> _Task instructions_: Reproduce the lines of the material exactly, excluding every image.

> _Material_:
────────

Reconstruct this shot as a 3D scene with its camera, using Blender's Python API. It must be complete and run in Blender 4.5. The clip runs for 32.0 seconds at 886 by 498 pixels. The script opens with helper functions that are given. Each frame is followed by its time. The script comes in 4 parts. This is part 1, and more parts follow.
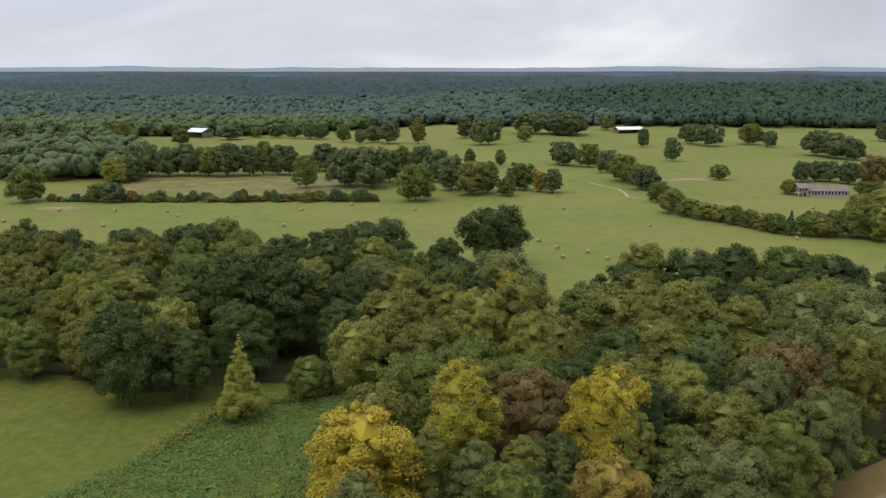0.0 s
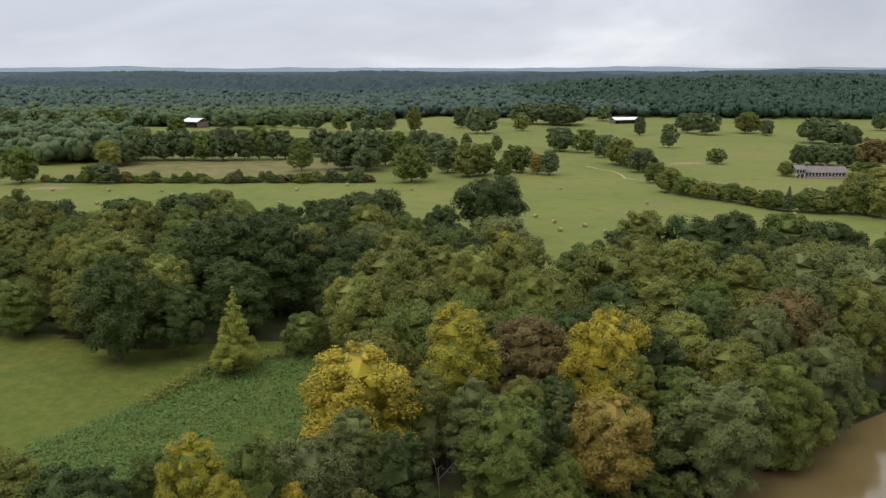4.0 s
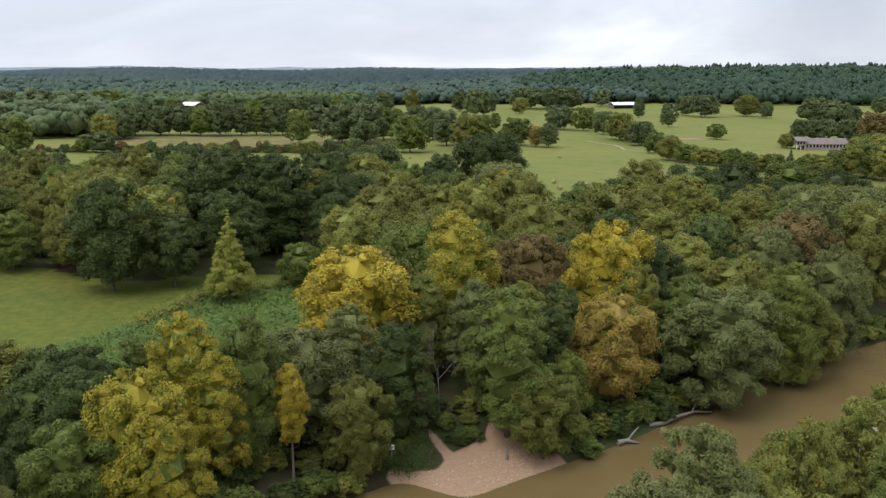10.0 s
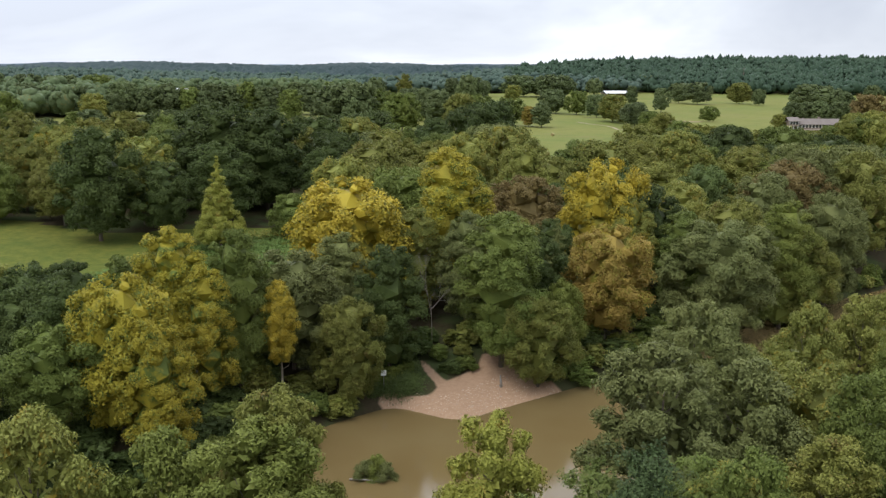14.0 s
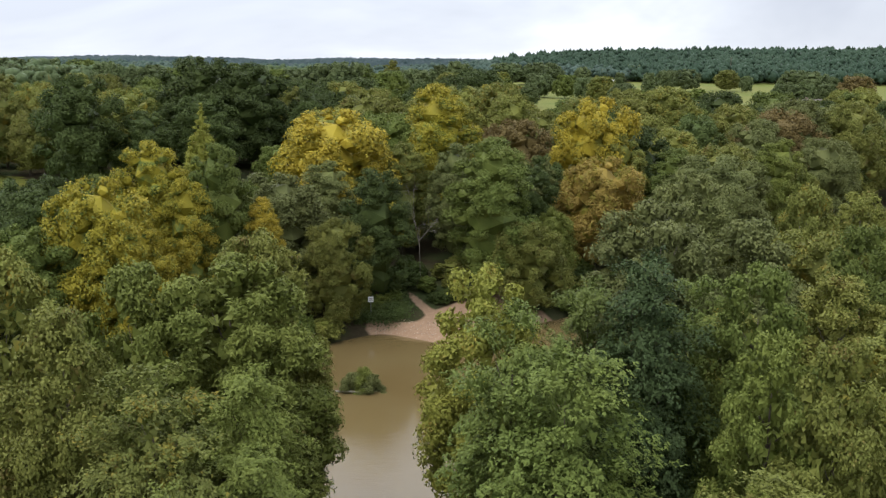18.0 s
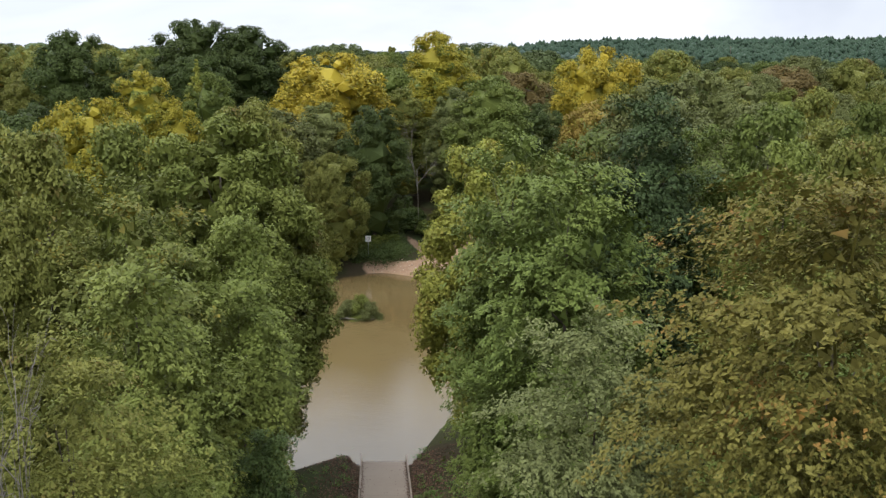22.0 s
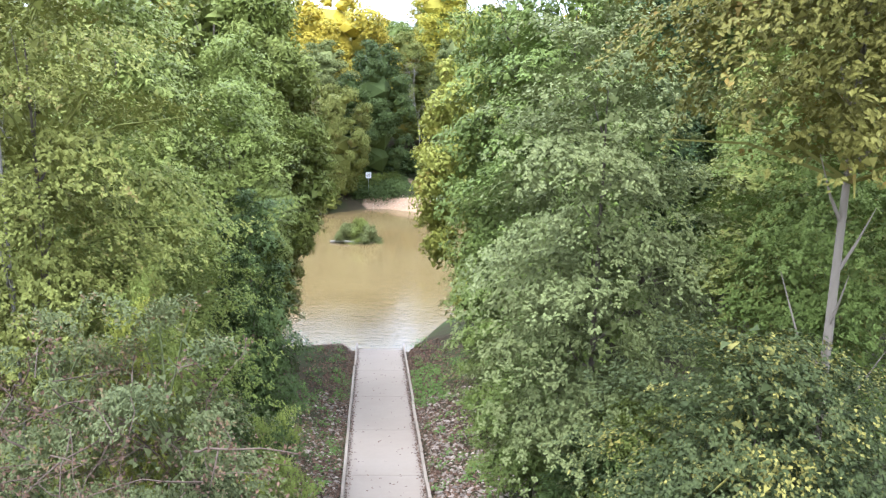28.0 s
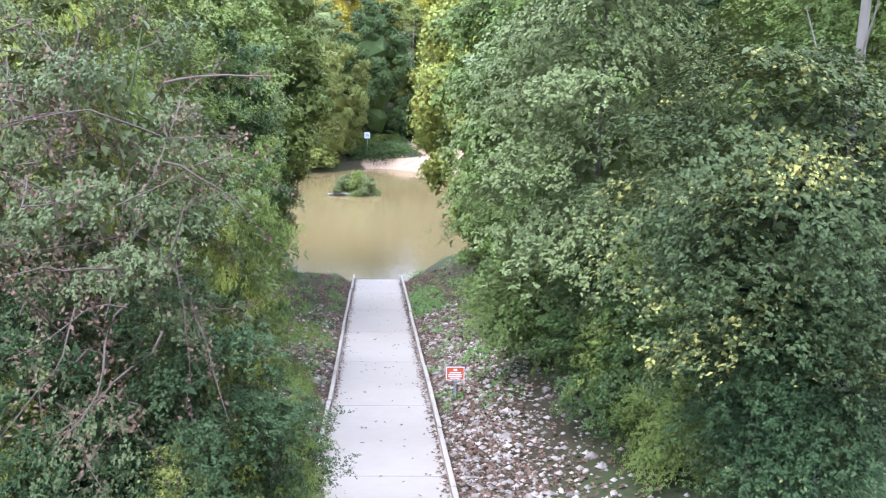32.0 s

────────

> _Exercise answer_:
Reconstruct this shot as a 3D scene with its camera, using Blender's Python API. It must be complete and run in Blender 4.5. The clip runs for 32.0 seconds at 886 by 498 pixels. The script opens with helper functions that are given. Each frame is followed by its time. The script comes in 4 parts. This is part 1, and more parts follow.
0.0 s
4.0 s
10.0 s
14.0 s
18.0 s
22.0 s
28.0 s
32.0 s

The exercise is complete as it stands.